Start of MATERIAL
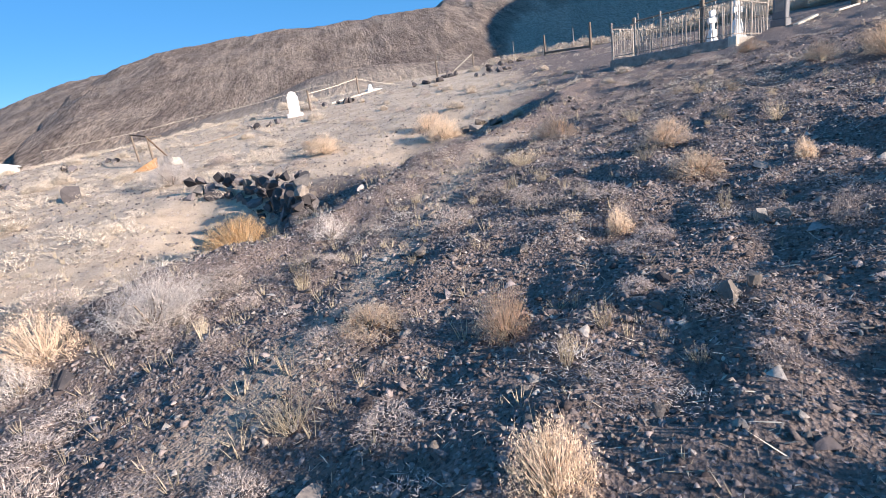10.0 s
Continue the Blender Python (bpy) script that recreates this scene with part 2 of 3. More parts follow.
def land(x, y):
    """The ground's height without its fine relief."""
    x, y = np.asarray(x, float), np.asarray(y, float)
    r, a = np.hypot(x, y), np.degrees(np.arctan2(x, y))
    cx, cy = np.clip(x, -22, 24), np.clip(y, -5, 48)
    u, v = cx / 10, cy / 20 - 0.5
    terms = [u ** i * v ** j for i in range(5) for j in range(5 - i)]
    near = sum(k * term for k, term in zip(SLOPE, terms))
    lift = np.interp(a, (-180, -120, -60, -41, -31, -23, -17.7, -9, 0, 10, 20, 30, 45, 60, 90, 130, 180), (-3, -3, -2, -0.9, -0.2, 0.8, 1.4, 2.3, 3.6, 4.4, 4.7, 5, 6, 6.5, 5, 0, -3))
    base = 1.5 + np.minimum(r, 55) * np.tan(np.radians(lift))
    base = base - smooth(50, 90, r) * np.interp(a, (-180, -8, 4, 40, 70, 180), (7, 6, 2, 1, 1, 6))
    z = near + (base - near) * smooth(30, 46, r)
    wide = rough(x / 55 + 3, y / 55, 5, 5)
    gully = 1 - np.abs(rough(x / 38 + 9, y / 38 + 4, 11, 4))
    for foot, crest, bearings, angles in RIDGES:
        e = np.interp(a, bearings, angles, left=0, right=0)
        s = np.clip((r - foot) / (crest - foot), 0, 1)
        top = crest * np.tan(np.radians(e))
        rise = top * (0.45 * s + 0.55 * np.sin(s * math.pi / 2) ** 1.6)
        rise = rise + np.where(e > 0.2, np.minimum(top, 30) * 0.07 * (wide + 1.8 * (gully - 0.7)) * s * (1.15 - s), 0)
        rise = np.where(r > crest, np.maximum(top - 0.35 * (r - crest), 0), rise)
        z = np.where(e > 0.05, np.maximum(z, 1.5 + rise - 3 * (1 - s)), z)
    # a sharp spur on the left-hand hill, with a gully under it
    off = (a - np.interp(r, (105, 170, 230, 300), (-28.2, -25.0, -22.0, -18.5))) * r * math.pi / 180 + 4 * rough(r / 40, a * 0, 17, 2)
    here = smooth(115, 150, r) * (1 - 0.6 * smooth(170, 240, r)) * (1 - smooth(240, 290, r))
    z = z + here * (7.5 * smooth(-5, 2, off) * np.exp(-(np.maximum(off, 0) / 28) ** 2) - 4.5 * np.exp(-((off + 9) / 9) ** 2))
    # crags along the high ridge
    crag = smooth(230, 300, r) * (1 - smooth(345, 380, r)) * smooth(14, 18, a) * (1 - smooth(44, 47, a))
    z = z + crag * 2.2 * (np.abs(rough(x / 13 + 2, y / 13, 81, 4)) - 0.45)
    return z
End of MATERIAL
Start of MATERIAL
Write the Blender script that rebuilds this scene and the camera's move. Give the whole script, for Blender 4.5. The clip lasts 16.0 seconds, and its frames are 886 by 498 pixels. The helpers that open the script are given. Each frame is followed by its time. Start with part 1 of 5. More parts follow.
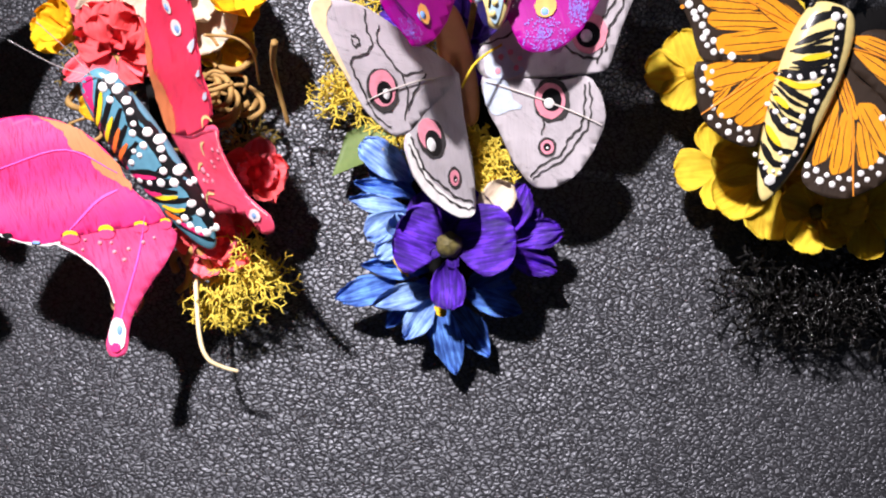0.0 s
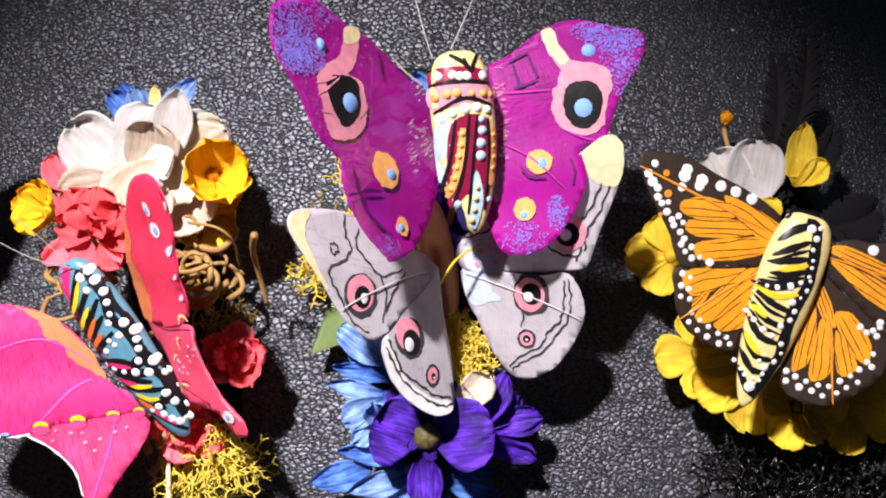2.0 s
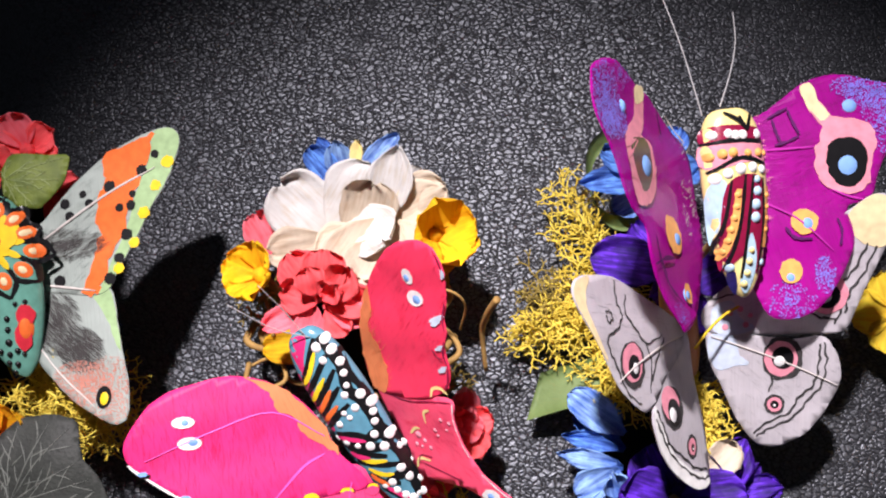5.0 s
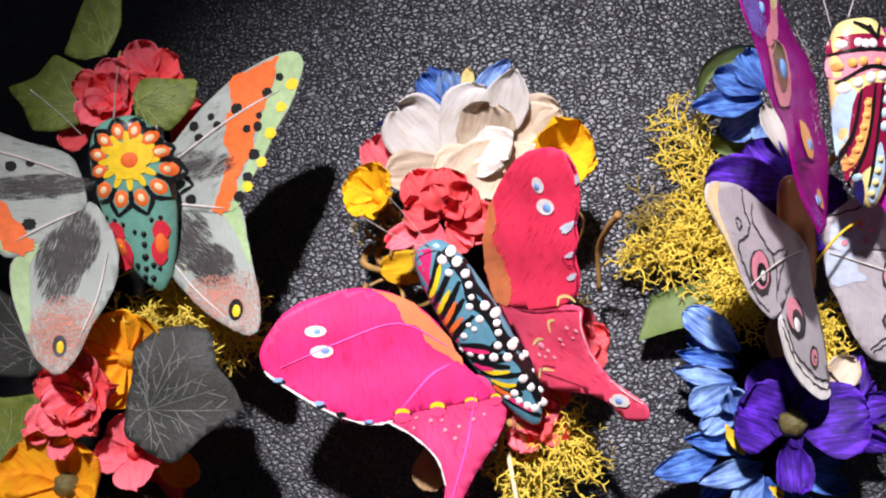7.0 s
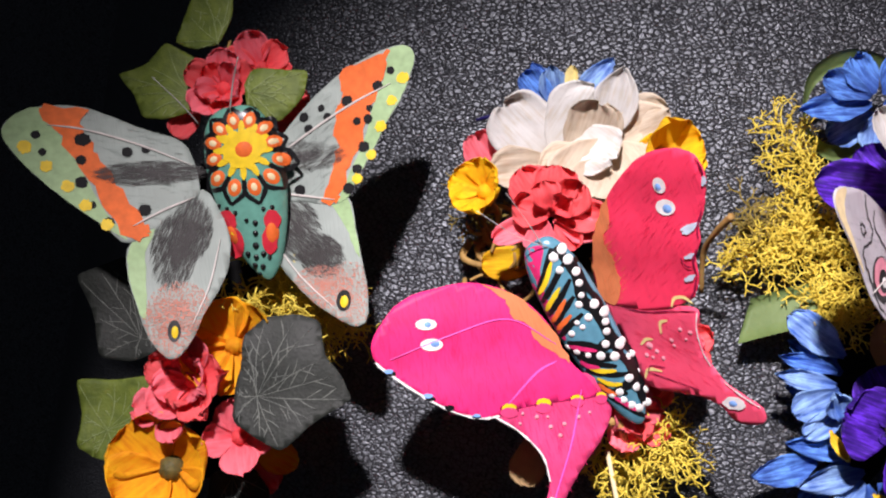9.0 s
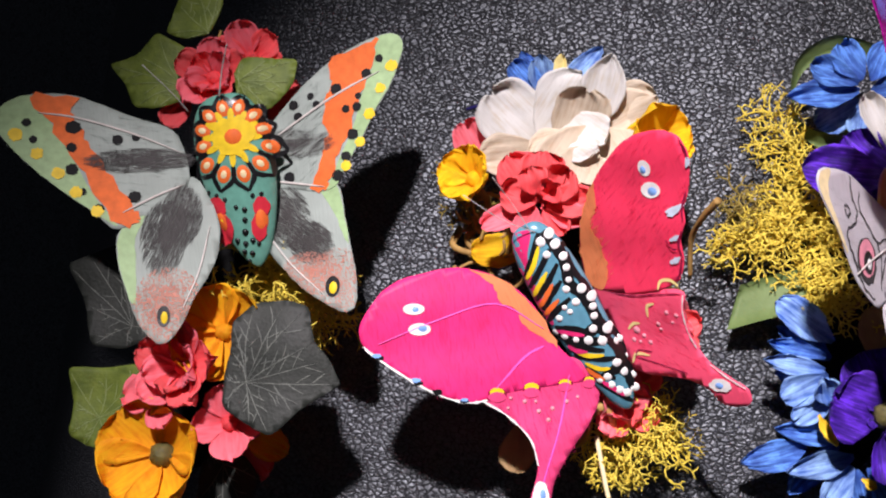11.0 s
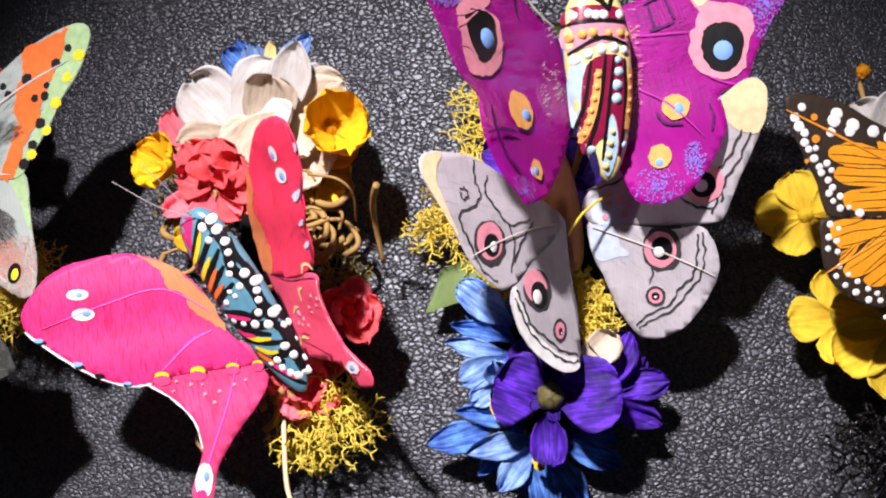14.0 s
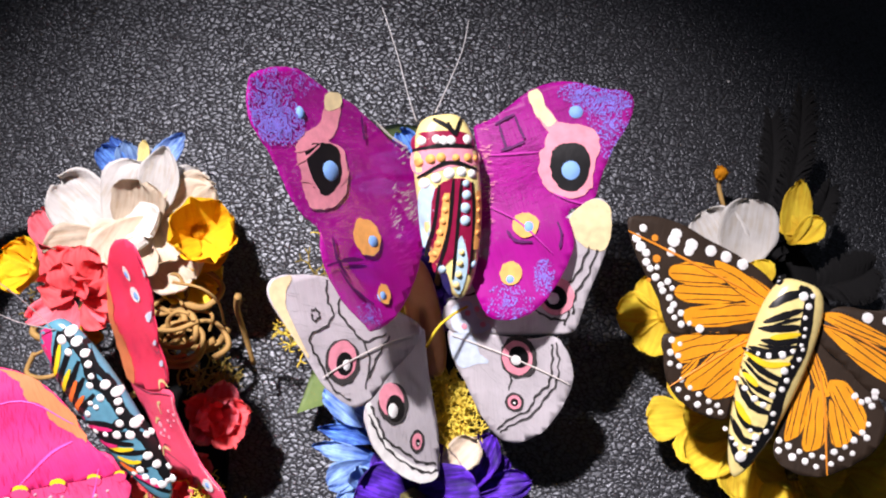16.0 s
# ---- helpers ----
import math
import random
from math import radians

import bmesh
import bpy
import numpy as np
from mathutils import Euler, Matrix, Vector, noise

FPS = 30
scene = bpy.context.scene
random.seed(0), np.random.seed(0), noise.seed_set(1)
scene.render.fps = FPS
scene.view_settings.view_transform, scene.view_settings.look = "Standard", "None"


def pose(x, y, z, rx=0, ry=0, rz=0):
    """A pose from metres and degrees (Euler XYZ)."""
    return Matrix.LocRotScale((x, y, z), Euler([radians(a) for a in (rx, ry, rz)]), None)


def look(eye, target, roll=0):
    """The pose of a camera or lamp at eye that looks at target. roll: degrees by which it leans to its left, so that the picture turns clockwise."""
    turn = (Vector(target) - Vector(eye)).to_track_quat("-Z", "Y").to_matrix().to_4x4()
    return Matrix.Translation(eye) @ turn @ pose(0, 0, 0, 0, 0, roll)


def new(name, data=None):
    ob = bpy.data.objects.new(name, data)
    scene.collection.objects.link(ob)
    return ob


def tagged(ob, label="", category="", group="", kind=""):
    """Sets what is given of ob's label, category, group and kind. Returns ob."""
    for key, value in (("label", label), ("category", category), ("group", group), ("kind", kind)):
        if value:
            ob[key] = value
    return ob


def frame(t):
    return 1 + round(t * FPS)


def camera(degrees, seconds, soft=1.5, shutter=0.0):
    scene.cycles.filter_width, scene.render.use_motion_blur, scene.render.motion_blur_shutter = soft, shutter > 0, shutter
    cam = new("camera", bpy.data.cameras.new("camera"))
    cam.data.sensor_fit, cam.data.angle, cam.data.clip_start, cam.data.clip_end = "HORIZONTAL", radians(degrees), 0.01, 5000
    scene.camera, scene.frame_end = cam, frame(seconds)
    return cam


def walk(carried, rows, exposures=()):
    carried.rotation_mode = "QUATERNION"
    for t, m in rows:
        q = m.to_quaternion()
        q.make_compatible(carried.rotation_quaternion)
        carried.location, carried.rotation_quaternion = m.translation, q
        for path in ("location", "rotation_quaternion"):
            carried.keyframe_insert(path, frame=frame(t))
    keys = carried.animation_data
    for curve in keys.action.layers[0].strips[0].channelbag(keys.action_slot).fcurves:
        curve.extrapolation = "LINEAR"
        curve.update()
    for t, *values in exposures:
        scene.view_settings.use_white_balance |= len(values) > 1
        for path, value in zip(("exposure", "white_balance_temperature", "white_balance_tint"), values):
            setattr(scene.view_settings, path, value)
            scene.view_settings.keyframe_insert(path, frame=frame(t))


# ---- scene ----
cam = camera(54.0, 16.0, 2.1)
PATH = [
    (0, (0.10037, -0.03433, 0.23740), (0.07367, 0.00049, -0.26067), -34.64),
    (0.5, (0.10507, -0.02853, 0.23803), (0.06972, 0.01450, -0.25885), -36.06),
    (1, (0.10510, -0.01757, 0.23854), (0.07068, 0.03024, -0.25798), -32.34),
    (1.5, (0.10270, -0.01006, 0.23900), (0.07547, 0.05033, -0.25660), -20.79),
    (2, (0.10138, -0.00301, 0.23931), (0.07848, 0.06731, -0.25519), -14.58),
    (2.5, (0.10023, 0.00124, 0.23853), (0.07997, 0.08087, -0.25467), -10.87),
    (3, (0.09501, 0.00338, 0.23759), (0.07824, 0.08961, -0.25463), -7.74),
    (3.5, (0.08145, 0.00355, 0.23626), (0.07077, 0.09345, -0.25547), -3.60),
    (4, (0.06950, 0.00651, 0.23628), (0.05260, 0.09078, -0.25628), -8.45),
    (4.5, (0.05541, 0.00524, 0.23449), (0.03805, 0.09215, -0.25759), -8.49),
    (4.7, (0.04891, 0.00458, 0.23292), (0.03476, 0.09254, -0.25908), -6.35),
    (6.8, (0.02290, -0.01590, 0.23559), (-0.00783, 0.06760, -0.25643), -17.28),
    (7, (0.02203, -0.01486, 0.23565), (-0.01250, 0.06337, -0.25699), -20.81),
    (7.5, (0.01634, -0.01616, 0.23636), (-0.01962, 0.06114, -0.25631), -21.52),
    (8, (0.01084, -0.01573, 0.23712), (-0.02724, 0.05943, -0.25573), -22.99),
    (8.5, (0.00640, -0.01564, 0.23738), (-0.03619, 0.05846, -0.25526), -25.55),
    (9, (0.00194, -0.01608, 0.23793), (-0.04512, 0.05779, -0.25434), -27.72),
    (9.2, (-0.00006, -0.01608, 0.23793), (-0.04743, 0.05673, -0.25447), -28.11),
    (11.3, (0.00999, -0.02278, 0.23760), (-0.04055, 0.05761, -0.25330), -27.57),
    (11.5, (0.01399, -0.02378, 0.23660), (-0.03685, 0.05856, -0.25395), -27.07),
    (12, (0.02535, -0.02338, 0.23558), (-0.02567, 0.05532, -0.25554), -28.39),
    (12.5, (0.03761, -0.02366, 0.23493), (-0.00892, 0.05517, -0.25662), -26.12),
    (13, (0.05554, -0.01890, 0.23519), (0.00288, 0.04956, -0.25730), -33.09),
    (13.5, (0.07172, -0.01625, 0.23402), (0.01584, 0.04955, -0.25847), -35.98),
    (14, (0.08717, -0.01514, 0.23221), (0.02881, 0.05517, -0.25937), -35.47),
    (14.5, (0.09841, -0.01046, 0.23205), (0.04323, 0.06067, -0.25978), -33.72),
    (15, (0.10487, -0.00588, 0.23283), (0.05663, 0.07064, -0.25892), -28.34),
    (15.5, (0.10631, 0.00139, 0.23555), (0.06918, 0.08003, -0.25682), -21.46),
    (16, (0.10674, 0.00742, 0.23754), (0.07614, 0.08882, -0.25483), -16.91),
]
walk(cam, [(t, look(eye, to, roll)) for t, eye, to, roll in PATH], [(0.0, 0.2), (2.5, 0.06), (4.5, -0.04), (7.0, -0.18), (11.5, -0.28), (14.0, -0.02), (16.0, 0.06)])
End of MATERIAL
■ **SHORT EXERCISE**
Give back exactly the lines from the line that has "curve.update()" to the line that has "scene.view_settings.keyframe_insert(path, frame=frame(t))", both included, and leave out all others.

■ **RESPONSE TO THE TASK**
        curve.update()
    for t, *values in exposures:
        scene.view_settings.use_white_balance |= len(values) > 1
        for path, value in zip(("exposure", "white_balance_temperature", "white_balance_tint"), values):
            setattr(scene.view_settings, path, value)
            scene.view_settings.keyframe_insert(path, frame=frame(t))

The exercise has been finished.